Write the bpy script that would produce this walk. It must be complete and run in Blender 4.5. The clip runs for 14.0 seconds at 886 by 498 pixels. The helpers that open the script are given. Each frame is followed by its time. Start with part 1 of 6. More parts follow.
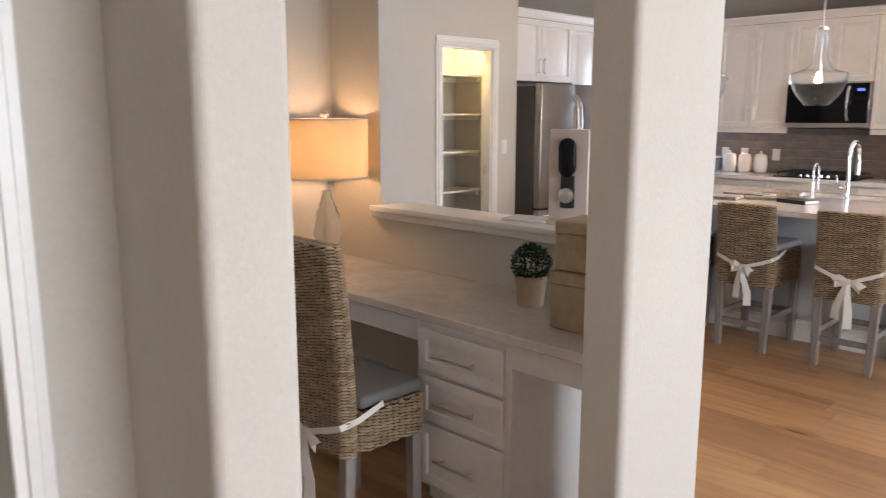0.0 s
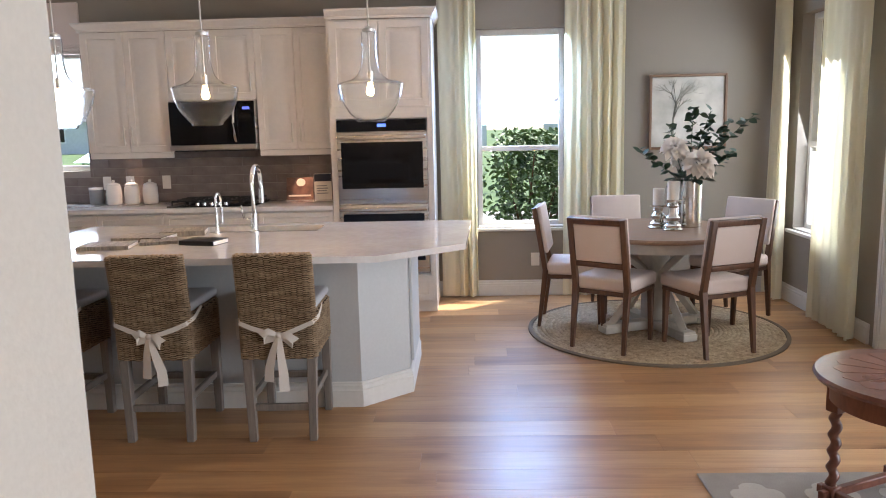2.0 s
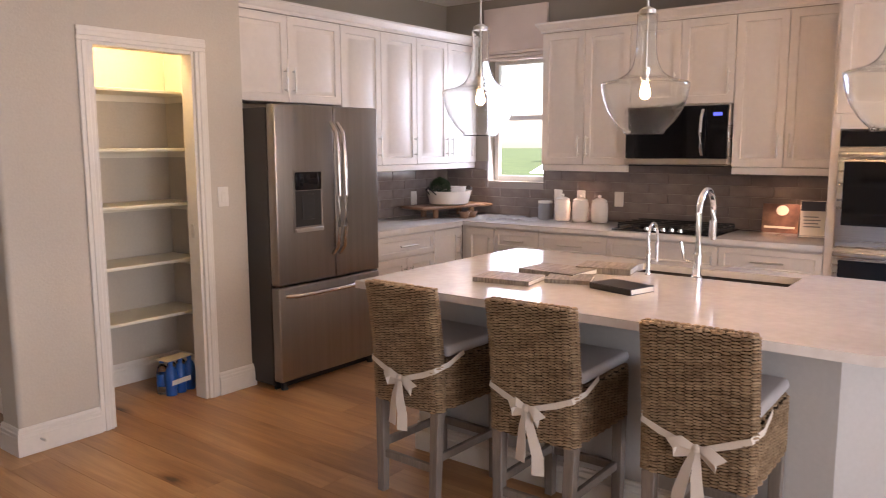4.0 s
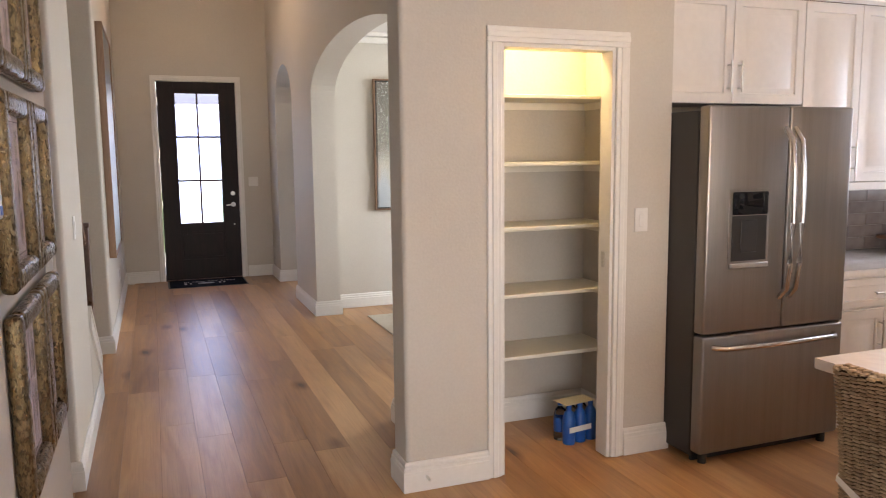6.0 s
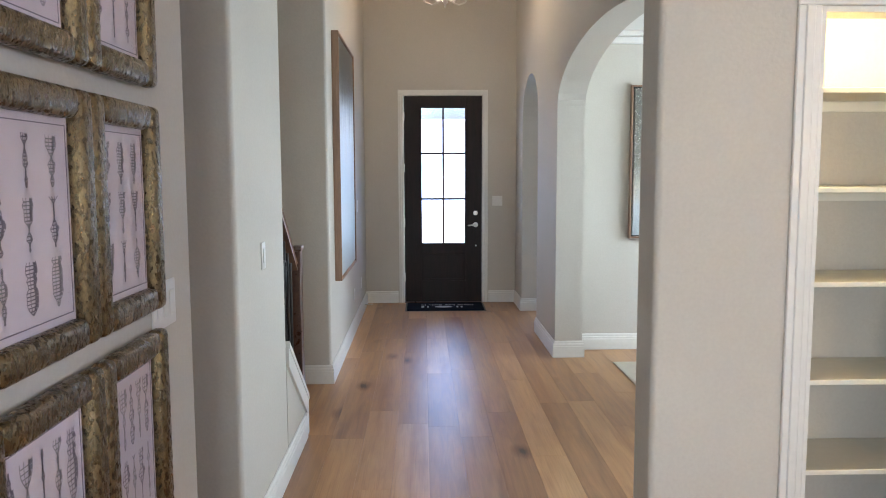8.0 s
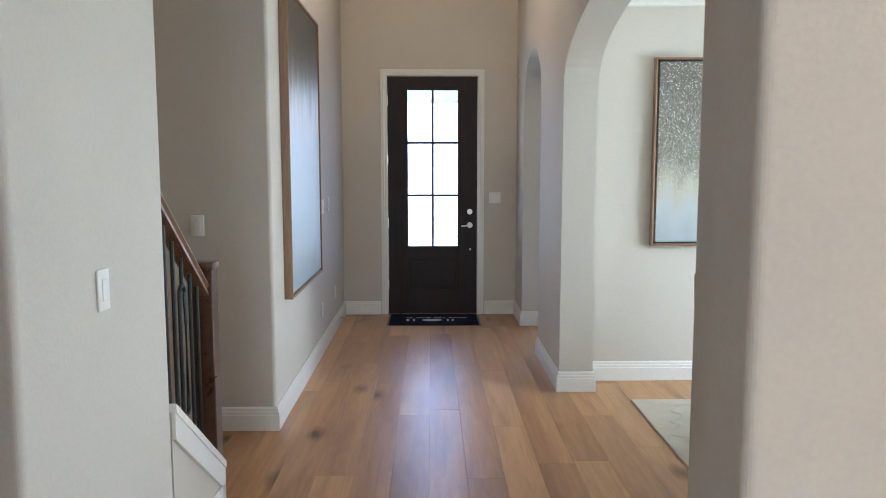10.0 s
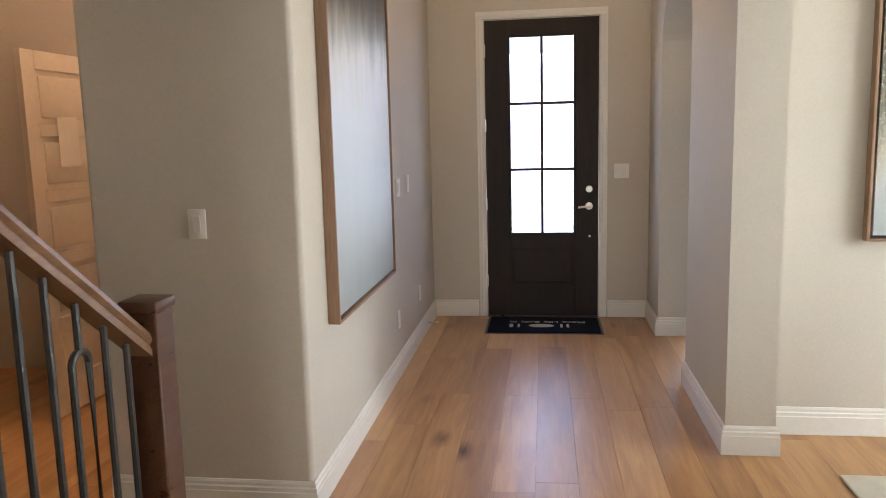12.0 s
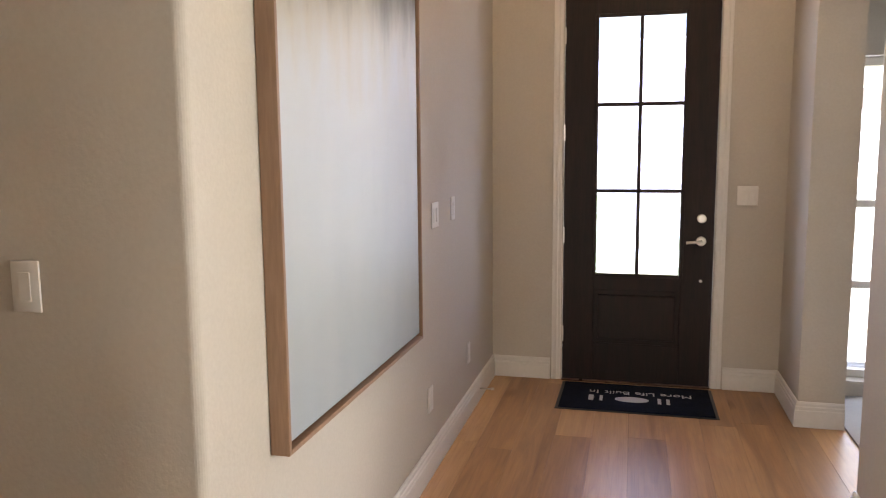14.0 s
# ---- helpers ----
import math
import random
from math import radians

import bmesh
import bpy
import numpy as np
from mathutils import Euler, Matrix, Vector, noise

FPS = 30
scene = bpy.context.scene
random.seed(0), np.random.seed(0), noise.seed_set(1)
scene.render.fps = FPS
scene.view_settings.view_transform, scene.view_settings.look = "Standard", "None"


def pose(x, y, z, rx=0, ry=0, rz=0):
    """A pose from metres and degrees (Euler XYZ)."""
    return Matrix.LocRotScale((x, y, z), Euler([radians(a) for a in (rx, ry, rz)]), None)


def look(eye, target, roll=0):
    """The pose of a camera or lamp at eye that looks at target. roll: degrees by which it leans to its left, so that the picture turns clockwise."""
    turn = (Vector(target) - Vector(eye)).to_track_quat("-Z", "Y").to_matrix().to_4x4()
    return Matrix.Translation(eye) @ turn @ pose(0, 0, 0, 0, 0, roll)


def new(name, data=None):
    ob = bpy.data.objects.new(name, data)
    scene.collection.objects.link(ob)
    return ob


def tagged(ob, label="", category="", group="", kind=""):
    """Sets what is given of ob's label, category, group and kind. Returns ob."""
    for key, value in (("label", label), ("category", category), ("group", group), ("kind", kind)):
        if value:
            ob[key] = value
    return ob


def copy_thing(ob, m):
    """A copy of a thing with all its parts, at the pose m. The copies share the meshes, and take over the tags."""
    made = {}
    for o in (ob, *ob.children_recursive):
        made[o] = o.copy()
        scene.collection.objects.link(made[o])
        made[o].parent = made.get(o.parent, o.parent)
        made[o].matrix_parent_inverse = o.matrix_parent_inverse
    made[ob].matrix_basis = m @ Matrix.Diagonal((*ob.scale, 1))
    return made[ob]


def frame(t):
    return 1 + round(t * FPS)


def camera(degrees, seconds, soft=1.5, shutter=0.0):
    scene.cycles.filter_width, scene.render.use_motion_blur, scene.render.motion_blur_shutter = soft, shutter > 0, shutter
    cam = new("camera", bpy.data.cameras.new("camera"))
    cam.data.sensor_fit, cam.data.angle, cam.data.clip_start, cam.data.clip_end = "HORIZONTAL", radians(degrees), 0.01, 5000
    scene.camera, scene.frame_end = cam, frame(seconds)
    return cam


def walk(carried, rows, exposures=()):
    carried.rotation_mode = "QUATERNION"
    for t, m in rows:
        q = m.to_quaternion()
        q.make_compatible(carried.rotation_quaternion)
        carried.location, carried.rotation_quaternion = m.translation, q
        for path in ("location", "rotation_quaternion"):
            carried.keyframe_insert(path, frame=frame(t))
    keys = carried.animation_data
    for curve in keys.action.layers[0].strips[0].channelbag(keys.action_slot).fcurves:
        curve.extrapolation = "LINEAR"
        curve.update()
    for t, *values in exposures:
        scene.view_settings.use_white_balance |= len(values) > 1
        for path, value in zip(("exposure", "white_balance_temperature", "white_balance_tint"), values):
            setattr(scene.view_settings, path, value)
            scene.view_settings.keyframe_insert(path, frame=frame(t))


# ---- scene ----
=====
[WHAT THIS TASK INVOLVES] Set out exactly the run of lines that begins at the line holding "carried.location, carried.rotation_quaternion = m.translation, q" and ends at the last line of the data.

[REPLY]
        carried.location, carried.rotation_quaternion = m.translation, q
        for path in ("location", "rotation_quaternion"):
            carried.keyframe_insert(path, frame=frame(t))
    keys = carried.animation_data
    for curve in keys.action.layers[0].strips[0].channelbag(keys.action_slot).fcurves:
        curve.extrapolation = "LINEAR"
        curve.update()
    for t, *values in exposures:
        scene.view_settings.use_white_balance |= len(values) > 1
        for path, value in zip(("exposure", "white_balance_temperature", "white_balance_tint"), values):
            setattr(scene.view_settings, path, value)
            scene.view_settings.keyframe_insert(path, frame=frame(t))


# ---- scene ----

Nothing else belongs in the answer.